Direction: Everything from the line containing "# ---- helpers" to the line containing "return 1 + round(t * FPS)", both lines included, must be copied exactly; nothing else should be.

_____

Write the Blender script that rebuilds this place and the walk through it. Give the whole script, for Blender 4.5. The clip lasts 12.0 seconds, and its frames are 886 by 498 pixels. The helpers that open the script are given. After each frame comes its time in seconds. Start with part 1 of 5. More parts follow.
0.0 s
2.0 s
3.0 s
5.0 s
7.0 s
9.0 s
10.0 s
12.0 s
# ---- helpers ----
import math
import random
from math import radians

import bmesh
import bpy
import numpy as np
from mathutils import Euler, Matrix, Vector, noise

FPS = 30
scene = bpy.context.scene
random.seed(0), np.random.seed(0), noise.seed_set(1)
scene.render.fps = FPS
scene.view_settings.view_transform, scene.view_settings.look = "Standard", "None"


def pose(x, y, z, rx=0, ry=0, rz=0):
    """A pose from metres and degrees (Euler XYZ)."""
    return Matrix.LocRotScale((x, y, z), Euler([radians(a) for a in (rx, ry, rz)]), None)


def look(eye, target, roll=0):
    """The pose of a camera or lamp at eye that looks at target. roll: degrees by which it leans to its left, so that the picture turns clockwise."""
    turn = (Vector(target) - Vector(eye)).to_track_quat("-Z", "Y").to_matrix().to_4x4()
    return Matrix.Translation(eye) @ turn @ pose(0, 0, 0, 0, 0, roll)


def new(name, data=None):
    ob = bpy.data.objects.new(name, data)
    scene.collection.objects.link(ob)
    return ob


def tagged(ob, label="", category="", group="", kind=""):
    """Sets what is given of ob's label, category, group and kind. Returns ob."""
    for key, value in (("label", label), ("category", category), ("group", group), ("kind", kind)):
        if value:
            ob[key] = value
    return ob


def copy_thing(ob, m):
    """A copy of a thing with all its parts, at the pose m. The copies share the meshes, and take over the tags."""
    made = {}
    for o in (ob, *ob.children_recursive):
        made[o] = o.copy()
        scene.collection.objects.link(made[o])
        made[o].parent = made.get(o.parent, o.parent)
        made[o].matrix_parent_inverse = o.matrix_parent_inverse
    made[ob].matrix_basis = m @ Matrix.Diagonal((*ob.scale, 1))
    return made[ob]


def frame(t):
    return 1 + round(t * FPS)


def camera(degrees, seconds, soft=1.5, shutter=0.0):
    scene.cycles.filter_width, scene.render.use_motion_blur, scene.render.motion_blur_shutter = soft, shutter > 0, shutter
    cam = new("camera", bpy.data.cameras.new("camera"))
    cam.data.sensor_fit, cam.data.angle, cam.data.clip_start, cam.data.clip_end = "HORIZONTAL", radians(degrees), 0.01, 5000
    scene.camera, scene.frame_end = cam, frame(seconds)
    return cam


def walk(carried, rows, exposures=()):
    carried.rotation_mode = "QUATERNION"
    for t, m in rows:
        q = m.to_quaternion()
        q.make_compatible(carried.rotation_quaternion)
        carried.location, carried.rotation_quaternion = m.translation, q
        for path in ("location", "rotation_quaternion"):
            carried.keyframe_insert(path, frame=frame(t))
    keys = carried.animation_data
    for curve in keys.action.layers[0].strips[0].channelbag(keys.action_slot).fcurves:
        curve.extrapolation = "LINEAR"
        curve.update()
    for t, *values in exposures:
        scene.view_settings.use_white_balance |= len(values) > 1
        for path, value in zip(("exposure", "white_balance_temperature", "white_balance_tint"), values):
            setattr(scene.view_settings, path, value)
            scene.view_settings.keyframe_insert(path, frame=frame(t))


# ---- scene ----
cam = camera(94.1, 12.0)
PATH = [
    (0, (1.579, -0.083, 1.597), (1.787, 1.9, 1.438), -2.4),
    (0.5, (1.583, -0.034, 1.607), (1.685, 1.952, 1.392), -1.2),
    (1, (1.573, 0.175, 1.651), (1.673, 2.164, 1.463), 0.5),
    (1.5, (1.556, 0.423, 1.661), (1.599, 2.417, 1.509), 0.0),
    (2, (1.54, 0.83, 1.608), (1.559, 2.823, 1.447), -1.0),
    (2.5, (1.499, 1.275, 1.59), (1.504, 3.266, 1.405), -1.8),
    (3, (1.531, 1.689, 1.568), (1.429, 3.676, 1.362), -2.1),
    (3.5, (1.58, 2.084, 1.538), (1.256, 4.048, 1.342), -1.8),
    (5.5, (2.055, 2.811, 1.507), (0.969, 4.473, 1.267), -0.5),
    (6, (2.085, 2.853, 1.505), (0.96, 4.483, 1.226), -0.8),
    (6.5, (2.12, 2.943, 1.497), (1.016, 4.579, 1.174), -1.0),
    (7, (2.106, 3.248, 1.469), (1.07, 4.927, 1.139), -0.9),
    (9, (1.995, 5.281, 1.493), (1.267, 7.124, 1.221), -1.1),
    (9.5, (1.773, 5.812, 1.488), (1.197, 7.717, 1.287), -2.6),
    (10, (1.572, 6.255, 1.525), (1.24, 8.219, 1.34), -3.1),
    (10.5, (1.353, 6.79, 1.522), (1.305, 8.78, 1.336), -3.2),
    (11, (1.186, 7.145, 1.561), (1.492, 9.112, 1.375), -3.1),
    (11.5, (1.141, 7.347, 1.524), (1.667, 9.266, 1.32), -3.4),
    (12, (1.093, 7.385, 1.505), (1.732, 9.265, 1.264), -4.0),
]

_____

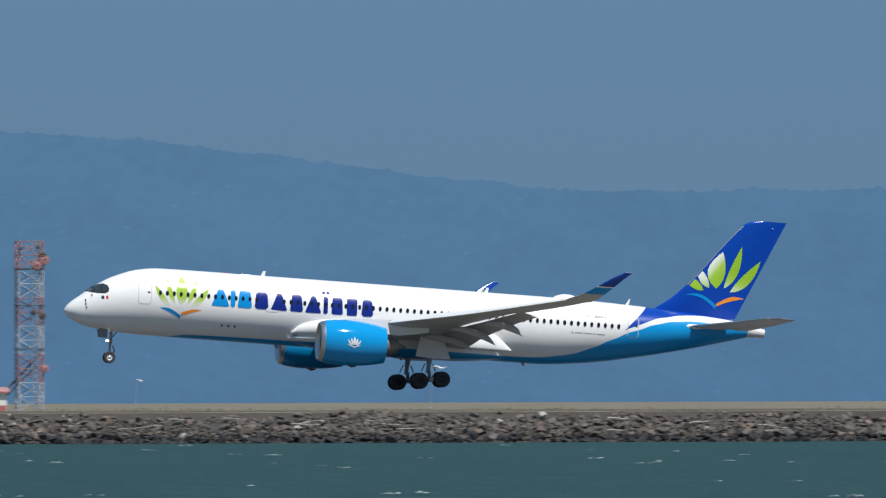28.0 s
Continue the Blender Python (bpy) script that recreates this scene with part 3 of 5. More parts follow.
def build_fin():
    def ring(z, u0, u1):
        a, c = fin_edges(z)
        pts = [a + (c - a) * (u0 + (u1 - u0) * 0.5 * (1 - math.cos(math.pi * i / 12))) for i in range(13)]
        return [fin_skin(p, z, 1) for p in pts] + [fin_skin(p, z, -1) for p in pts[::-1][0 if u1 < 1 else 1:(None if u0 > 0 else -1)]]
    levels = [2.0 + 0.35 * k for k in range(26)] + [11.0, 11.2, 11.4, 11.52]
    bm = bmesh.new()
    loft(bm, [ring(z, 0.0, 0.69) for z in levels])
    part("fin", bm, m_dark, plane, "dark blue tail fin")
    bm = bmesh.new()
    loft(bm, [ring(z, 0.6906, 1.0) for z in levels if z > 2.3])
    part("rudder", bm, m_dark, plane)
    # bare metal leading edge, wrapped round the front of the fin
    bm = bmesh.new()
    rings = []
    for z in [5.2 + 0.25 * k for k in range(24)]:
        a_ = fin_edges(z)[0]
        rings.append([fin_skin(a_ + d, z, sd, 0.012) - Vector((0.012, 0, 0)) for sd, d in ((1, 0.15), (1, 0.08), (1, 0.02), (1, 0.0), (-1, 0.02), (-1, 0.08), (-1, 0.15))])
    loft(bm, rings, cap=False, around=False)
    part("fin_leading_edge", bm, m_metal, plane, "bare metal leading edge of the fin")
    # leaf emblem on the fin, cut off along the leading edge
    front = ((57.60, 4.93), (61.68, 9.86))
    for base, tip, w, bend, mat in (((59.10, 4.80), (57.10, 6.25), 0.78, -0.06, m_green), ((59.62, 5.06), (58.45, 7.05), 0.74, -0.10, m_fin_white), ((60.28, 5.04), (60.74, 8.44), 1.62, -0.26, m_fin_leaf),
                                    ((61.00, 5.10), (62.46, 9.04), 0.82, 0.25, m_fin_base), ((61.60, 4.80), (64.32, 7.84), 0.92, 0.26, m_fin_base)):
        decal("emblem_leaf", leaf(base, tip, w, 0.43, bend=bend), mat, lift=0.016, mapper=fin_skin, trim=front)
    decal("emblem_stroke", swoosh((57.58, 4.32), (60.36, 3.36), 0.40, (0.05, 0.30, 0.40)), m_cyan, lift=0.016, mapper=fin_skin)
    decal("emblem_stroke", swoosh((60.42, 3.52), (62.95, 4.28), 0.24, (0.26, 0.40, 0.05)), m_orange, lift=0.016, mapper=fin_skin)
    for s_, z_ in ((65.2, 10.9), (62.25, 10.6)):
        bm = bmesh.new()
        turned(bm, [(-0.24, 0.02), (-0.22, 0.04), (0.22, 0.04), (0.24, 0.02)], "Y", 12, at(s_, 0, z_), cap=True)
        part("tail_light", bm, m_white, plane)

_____

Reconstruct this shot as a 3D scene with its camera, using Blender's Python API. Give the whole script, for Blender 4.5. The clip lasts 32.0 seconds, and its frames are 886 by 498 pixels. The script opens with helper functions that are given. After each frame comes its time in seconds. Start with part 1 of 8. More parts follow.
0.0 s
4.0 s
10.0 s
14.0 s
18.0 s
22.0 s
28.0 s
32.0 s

_____

Task response:
# ---- helpers ----
import math
import random
from math import radians

import bmesh
import bpy
import numpy as np
from mathutils import Euler, Matrix, Vector, noise

FPS = 30
scene = bpy.context.scene
random.seed(0), np.random.seed(0), noise.seed_set(1)
scene.render.fps = FPS
scene.view_settings.view_transform, scene.view_settings.look = "Standard", "None"


def pose(x, y, z, rx=0, ry=0, rz=0):
    """A pose from metres and degrees (Euler XYZ)."""
    return Matrix.LocRotScale((x, y, z), Euler([radians(a) for a in (rx, ry, rz)]), None)


def look(eye, target, roll=0):
    """The pose of a camera or lamp at eye that looks at target. roll: degrees by which it leans to its left, so that the picture turns clockwise."""
    turn = (Vector(target) - Vector(eye)).to_track_quat("-Z", "Y").to_matrix().to_4x4()
    return Matrix.Translation(eye) @ turn @ pose(0, 0, 0, 0, 0, roll)


def new(name, data=None):
    ob = bpy.data.objects.new(name, data)
    scene.collection.objects.link(ob)
    return ob


def tagged(ob, label="", category="", group="", kind=""):
    """Sets what is given of ob's label, category, group and kind. Returns ob."""
    for key, value in (("label", label), ("category", category), ("group", group), ("kind", kind)):
        if value:
            ob[key] = value
    return ob


def copy_thing(ob, m):
    """A copy of a thing with all its parts, at the pose m. The copies share the meshes, and take over the tags."""
    made = {}
    for o in (ob, *ob.children_recursive):
        made[o] = o.copy()
        scene.collection.objects.link(made[o])
        made[o].parent = made.get(o.parent, o.parent)
        made[o].matrix_parent_inverse = o.matrix_parent_inverse
    made[ob].matrix_basis = m @ Matrix.Diagonal((*ob.scale, 1))
    return made[ob]


def frame(t):
    return 1 + round(t * FPS)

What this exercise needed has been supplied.